:: EXERCISE DETAILS ::
Print the listing that follows, character for character.

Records
----
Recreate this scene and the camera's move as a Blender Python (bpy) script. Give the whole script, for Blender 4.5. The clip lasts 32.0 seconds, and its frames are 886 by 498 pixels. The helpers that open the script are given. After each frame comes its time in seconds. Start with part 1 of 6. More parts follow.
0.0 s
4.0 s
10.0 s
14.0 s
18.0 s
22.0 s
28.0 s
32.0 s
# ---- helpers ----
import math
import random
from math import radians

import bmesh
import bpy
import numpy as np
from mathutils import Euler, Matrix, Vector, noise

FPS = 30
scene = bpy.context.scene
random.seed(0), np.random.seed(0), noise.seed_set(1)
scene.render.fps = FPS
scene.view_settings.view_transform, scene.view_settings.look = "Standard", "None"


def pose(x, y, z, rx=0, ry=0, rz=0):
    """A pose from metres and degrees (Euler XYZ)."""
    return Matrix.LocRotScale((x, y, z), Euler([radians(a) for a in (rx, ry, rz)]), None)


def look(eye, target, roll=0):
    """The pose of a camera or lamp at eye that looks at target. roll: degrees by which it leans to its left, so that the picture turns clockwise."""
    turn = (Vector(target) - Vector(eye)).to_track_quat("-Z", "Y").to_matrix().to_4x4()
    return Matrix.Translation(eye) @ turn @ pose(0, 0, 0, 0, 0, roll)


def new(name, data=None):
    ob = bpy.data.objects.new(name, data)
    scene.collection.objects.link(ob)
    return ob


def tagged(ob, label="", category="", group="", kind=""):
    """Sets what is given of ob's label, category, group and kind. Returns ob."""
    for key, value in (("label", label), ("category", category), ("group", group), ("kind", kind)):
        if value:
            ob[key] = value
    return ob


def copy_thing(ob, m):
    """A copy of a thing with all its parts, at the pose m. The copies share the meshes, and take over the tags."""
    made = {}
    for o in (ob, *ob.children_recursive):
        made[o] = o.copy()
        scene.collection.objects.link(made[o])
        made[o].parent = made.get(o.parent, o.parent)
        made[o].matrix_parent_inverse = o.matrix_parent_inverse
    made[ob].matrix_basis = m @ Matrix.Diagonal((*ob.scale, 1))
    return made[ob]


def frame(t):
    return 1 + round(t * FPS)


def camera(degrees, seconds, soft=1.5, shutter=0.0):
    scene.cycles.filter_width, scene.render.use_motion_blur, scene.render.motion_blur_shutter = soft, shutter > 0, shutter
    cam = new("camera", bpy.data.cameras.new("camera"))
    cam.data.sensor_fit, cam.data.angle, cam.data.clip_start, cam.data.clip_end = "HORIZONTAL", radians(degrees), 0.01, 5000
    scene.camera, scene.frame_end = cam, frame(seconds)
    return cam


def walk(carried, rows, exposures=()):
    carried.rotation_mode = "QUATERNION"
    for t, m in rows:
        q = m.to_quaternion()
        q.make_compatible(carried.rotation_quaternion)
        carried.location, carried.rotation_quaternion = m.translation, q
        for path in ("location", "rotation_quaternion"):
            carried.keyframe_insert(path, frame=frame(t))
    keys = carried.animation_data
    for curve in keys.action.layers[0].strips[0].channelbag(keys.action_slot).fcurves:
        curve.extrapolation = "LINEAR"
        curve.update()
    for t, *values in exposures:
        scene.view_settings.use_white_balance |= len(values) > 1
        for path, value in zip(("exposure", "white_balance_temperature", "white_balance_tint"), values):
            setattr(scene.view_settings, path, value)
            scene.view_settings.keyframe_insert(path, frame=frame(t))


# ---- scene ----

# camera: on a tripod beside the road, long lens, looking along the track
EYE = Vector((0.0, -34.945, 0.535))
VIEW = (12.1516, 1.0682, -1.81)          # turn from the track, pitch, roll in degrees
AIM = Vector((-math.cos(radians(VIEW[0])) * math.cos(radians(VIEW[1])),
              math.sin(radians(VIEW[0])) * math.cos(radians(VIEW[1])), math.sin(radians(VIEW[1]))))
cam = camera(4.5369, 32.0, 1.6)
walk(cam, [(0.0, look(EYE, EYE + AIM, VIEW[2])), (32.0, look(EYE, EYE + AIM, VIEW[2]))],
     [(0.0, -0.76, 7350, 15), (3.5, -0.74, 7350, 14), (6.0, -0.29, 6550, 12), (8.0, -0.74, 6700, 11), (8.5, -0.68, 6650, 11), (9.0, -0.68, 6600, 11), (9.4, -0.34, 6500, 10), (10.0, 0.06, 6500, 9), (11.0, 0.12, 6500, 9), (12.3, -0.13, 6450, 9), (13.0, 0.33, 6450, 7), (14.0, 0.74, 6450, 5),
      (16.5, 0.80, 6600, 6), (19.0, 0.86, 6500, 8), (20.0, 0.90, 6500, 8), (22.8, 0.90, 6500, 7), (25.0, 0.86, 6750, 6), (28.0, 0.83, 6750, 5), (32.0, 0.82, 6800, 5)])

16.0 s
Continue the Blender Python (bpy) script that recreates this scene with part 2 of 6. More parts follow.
----
:: SOLUTION TO THIS EXERCISE ::
Recreate this scene and the camera's move as a Blender Python (bpy) script. Give the whole script, for Blender 4.5. The clip lasts 32.0 seconds, and its frames are 886 by 498 pixels. The helpers that open the script are given. After each frame comes its time in seconds. Start with part 1 of 6. More parts follow.
0.0 s
4.0 s
10.0 s
14.0 s
18.0 s
22.0 s
28.0 s
32.0 s
# ---- helpers ----
import math
import random
from math import radians

import bmesh
import bpy
import numpy as np
from mathutils import Euler, Matrix, Vector, noise

FPS = 30
scene = bpy.context.scene
random.seed(0), np.random.seed(0), noise.seed_set(1)
scene.render.fps = FPS
scene.view_settings.view_transform, scene.view_settings.look = "Standard", "None"


def pose(x, y, z, rx=0, ry=0, rz=0):
    """A pose from metres and degrees (Euler XYZ)."""
    return Matrix.LocRotScale((x, y, z), Euler([radians(a) for a in (rx, ry, rz)]), None)


def look(eye, target, roll=0):
    """The pose of a camera or lamp at eye that looks at target. roll: degrees by which it leans to its left, so that the picture turns clockwise."""
    turn = (Vector(target) - Vector(eye)).to_track_quat("-Z", "Y").to_matrix().to_4x4()
    return Matrix.Translation(eye) @ turn @ pose(0, 0, 0, 0, 0, roll)


def new(name, data=None):
    ob = bpy.data.objects.new(name, data)
    scene.collection.objects.link(ob)
    return ob


def tagged(ob, label="", category="", group="", kind=""):
    """Sets what is given of ob's label, category, group and kind. Returns ob."""
    for key, value in (("label", label), ("category", category), ("group", group), ("kind", kind)):
        if value:
            ob[key] = value
    return ob


def copy_thing(ob, m):
    """A copy of a thing with all its parts, at the pose m. The copies share the meshes, and take over the tags."""
    made = {}
    for o in (ob, *ob.children_recursive):
        made[o] = o.copy()
        scene.collection.objects.link(made[o])
        made[o].parent = made.get(o.parent, o.parent)
        made[o].matrix_parent_inverse = o.matrix_parent_inverse
    made[ob].matrix_basis = m @ Matrix.Diagonal((*ob.scale, 1))
    return made[ob]


def frame(t):
    return 1 + round(t * FPS)


def camera(degrees, seconds, soft=1.5, shutter=0.0):
    scene.cycles.filter_width, scene.render.use_motion_blur, scene.render.motion_blur_shutter = soft, shutter > 0, shutter
    cam = new("camera", bpy.data.cameras.new("camera"))
    cam.data.sensor_fit, cam.data.angle, cam.data.clip_start, cam.data.clip_end = "HORIZONTAL", radians(degrees), 0.01, 5000
    scene.camera, scene.frame_end = cam, frame(seconds)
    return cam


def walk(carried, rows, exposures=()):
    carried.rotation_mode = "QUATERNION"
    for t, m in rows:
        q = m.to_quaternion()
        q.make_compatible(carried.rotation_quaternion)
        carried.location, carried.rotation_quaternion = m.translation, q
        for path in ("location", "rotation_quaternion"):
            carried.keyframe_insert(path, frame=frame(t))
    keys = carried.animation_data
    for curve in keys.action.layers[0].strips[0].channelbag(keys.action_slot).fcurves:
        curve.extrapolation = "LINEAR"
        curve.update()
    for t, *values in exposures:
        scene.view_settings.use_white_balance |= len(values) > 1
        for path, value in zip(("exposure", "white_balance_temperature", "white_balance_tint"), values):
            setattr(scene.view_settings, path, value)
            scene.view_settings.keyframe_insert(path, frame=frame(t))


# ---- scene ----

# camera: on a tripod beside the road, long lens, looking along the track
EYE = Vector((0.0, -34.945, 0.535))
VIEW = (12.1516, 1.0682, -1.81)          # turn from the track, pitch, roll in degrees
AIM = Vector((-math.cos(radians(VIEW[0])) * math.cos(radians(VIEW[1])),
              math.sin(radians(VIEW[0])) * math.cos(radians(VIEW[1])), math.sin(radians(VIEW[1]))))
cam = camera(4.5369, 32.0, 1.6)
walk(cam, [(0.0, look(EYE, EYE + AIM, VIEW[2])), (32.0, look(EYE, EYE + AIM, VIEW[2]))],
     [(0.0, -0.76, 7350, 15), (3.5, -0.74, 7350, 14), (6.0, -0.29, 6550, 12), (8.0, -0.74, 6700, 11), (8.5, -0.68, 6650, 11), (9.0, -0.68, 6600, 11), (9.4, -0.34, 6500, 10), (10.0, 0.06, 6500, 9), (11.0, 0.12, 6500, 9), (12.3, -0.13, 6450, 9), (13.0, 0.33, 6450, 7), (14.0, 0.74, 6450, 5),
      (16.5, 0.80, 6600, 6), (19.0, 0.86, 6500, 8), (20.0, 0.90, 6500, 8), (22.8, 0.90, 6500, 7), (25.0, 0.86, 6750, 6), (28.0, 0.83, 6750, 5), (32.0, 0.82, 6800, 5)])

16.0 s
Continue the Blender Python (bpy) script that recreates this scene with part 2 of 6. More parts follow.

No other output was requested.